Compare both answers to your approximate analytic value.

*Note* Your answer may depend on your steps size.  You should tune $h$ so that you propose larger moves but that you don't reject the moves too frequently.

*Hint:* It may be useful to use a function factory here to generate (unnormalized) distributions to pass to your MCMC algorithm (see example code below)

In [7]:
def L(theta):
    return theta

def pi(theta):
    return 2*theta

def temperedMeasure(likelihood, prior, beta):
    def temperedPosterior(theta):
        return (likelihood(theta)**beta)*prior(theta)
    return temperedPosterior

posterior = temperedMeasure(L, pi, 1)
print(posterior(3))

def constrainedMeasure(likelihood, prior, lmbd):
    def constrainedPosterior(theta):
        return prior(theta) if likelihood(theta) > lmbd else 0
    return constrainedPosterior

posterior = constrainedMeasure(L, pi, 3)
print(posterior(4))
print(posterior(2))

# then: metropolisHastings(distribution = posterior, steps = 1, h = 0.1, ...)

18
8
0


### Part 1.4: Nested Sampling

**Problem 4** Start with 100 samples from $\pi$ and use nested sampling to estimate $Z$.  When you do this, take the deleted point, re-initialize it at one of the 99 random remaining points, and evolve it 1000 steps according to your Metropolis-Hastings scheme with a restricted threshold on the likelihood.

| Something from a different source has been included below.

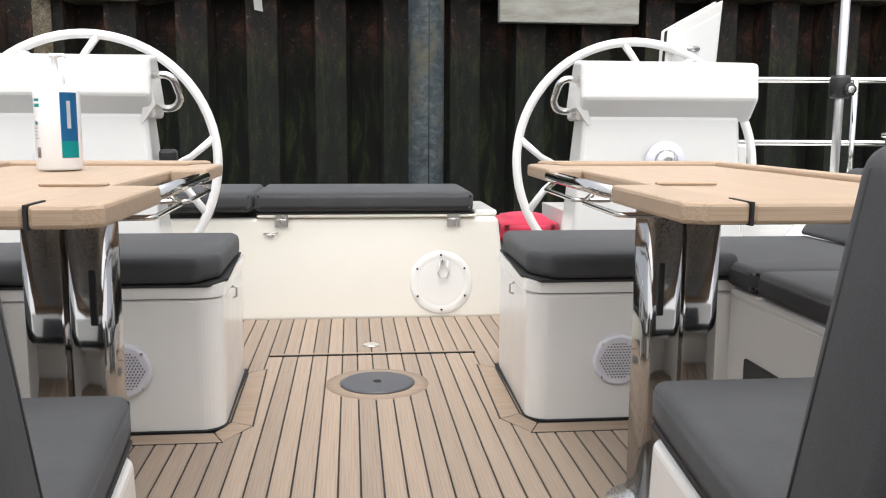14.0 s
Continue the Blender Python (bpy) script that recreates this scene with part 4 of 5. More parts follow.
    outline2 = [(s * (0.472 - 0.062 * math.sin(a)), 5.523 - 0.062 * math.cos(a)) for a in corner] + [(s * 1.02, 5.461), (s * 1.02, 6.05), (s * 0.445, 6.05), (s * 0.42, 6.02)]
    prism(bm, outline2, "z", 1.616, 1.648)
    part("lid", bm, white_gel, bx)
    bm = B()
    prism(bm, [(s * 0.442, 5.457), (s * 1.0, 5.457), (s * 1.0, 6.05), (s * 0.43, 6.05), (s * 0.405, 5.55)], "z", 1.646, 1.653)
    part("seal", bm, rubber, bx)
    bm = B()
    tube(bm, [(s * 1.02, 5.462, ZS + 0.004)] + [(x, y - 0.003, ZS + 0.004) for x, y in outline[:11]][::-1] + [(s * 0.424, 6.02, ZS + 0.004)], 0.0045, 6)
    part("base_seal", bm, caulk, bx)
    bm = B()
    lathe(bm, [(0.072, 5.466), (0.072, 5.456), (0.064, 5.451), (0.06, 5.453)], (s * 0.665, 0, 1.425), "y", 36)
    sp = part("loudspeaker", bm, grille_grey, bx, "pale round loudspeaker grille")
    bm = B()
    for i in range(-6, 7):
        for k in range(-6, 7):
            px, pz = i * 0.0088 + (0.0044 if k % 2 else 0), k * 0.0078
            if px * px + pz * pz < 0.053 ** 2:
                lathe(bm, [(0.002, 5.4525), (0.002, 5.4502)], (s * 0.665 + px, 0, 1.425 + pz), "y", 6)
    part("grille_hole", bm, dark_void, sp)
    for a in (45, 135, 225, 315):
        bm = B()
        lathe(bm, [(0.004, 5.4535), (0.004, 5.4495)], (s * 0.665 + 0.066 * math.cos(radians(a)), 0, 1.425 + 0.066 * math.sin(radians(a))), "y", 10)
        part("grille_screw", bm, steel, sp)
    bm = B()
    tube(bm, [(s * 0.418, 5.72, 1.6), (s * 0.405, 5.72, 1.596), (s * 0.405, 5.72, 1.57), (s * 0.416, 5.72, 1.566)], 0.0035, 8)
    part("catch", bm, steel, bx)
    c = thing("seat_cushion", (s * 0.7, 5.75, 1.653), "charcoal fabric cushion on the aft seat box", "cushion", "cockpit cushions")
    bm = B()
    prism(bm, [(s * 0.47, 5.45), (s * 1.0, 5.45), (s * 1.0, 6.03), (s * 0.445, 6.03), (s * 0.425, 5.98), (s * 0.42, 5.55)], "z", 1.655, 1.722, 0.02, 4)
    part("pad", bm, grey_fabric, c, smooth=True)
    # side bench, backrest, coaming
    bm = B()
    box(bm, (s * 0.985, 4.24, ZS - 0.06), (s * 1.0, 6.04, 1.6), 0.003)
    box(bm, (s * 0.985, 4.252, 1.597), (s * 2.1, 6.04, 1.625), 0.01, 2)
    box(bm, (s * 1.0, 6.02, ZS - 0.06), (s * 2.1, 6.04, 1.597))
    bench = solid("side_bench_base", bm, white_gel, "white gelcoat side bench of the cockpit", "bench base", "side benches", "structure")
    vent = thing("bench_vent", (s * 0.982, 5.26, 1.385), "black louvre vent in the bench side", "vent", "bench vents")
    bm = B()
    box(bm, (s * 0.976, 5.17, 1.385), (s * 0.988, 5.35, 1.452), 0.004)
    part("frame", bm, black_plastic, vent)
    for y0, y1 in ((4.32, 5.3), (5.32, 6.0)):
        c = thing("seat_cushion", (s * 1.25, (y0 + y1) / 2, 1.628), "charcoal fabric cushion on the side bench", "cushion", "cockpit cushions")
        bm = B()
        cushion_mesh(bm, (s * 0.975, y0, 1.63), (s * 1.5, y1, 1.7), 0.02, 0.008)
        bmesh.ops.recalc_face_normals(bm, faces=bm.faces)
        part("pad", bm, grey_fabric, c)
    b = thing("back_cushion", (s * 1.55, 5.0, 1.7), "charcoal fabric backrest along the side bench", "cushion", "cockpit cushions")
    bm = B()
    hull8(bm, [(s * 1.45, 4.3, 1.705), (s * 1.45, 6.0, 1.705), (s * 1.56, 6.0, 1.705), (s * 1.56, 4.3, 1.705)],
          [(s * 1.62, 4.3, 2.0), (s * 1.62, 6.0, 1.93), (s * 1.72, 6.0, 1.93), (s * 1.72, 4.3, 2.0)], 0.025, 4)
    part("pad", bm, grey_fabric, b, smooth=True)
    bm = B()
    hull8(bm, [(s * 1.5, 3.7, 1.6), (s * 1.5, 6.3, 1.6), (s * 2.4, 6.3, 1.5), (s * 2.4, 3.7, 1.5)],
          [(s * 1.74, 3.7, 2.05), (s * 1.74, 6.3, 1.88), (s * 2.3, 6.3, 1.8), (s * 2.3, 3.7, 2.0)], 0.03, 3)
    solid("coaming_side", bm, white_gel, "white gelcoat side coaming of the cockpit", "coaming", "", "structure")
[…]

Again, compare your estimated value to the analytic value.

**Problem 5** Plot your estimate values of $\log(Z)$ of all four methods against the analytic value.

*Note* Since the volume shinks with the likelihood, you should think about dynamically reducing $h$ as the likelihood threshold grows; only do this if you're getting stuck.

### Part 2: Phase transitions

Repeat the above proceedures with 

$L(\theta) = \prod_{i=1}^d\exp\big(-\frac{\theta_i^2}{2v^2}\big) + \prod_{i=1}^d\exp\big(-\frac{\theta_i^2}{2u^2}\big)$

with $v = 0.1$ and $u = 0.01$. Note this function has a "phase transition" in that when $\beta$ is larger there is a deep well near zero that will have high probability, and when $\beta$ is small enough, we will likely escape this well.

Again determine the normalization constant (using your code above)

**Problem 6:** Analytically (approximately)  
**Problem 7:** Via importance sampling with $10^5$ samples per estimate  
**Problem 8:** Via thermodynamic integration with 100 values of $\beta$ and 1000 samples from each $L^\beta \pi$ (per estimate; with $\beta$ increasing and decreasing)  
**Problem 9:** Via nested sampling with 100 samples and 1000 steps on the chain to de-correlate new draws    
**Problem 10:** Analyze the accuracy of your estimates by comparing with the analytic approximation. 

### Bonus

Show that if $\theta\sim\pi$, and $\lambda = L(\theta)$, that $X(\lambda) = \int_{L(y)>\lambda} \pi(y) dy$ is uniformly distributed on $[0,1]$.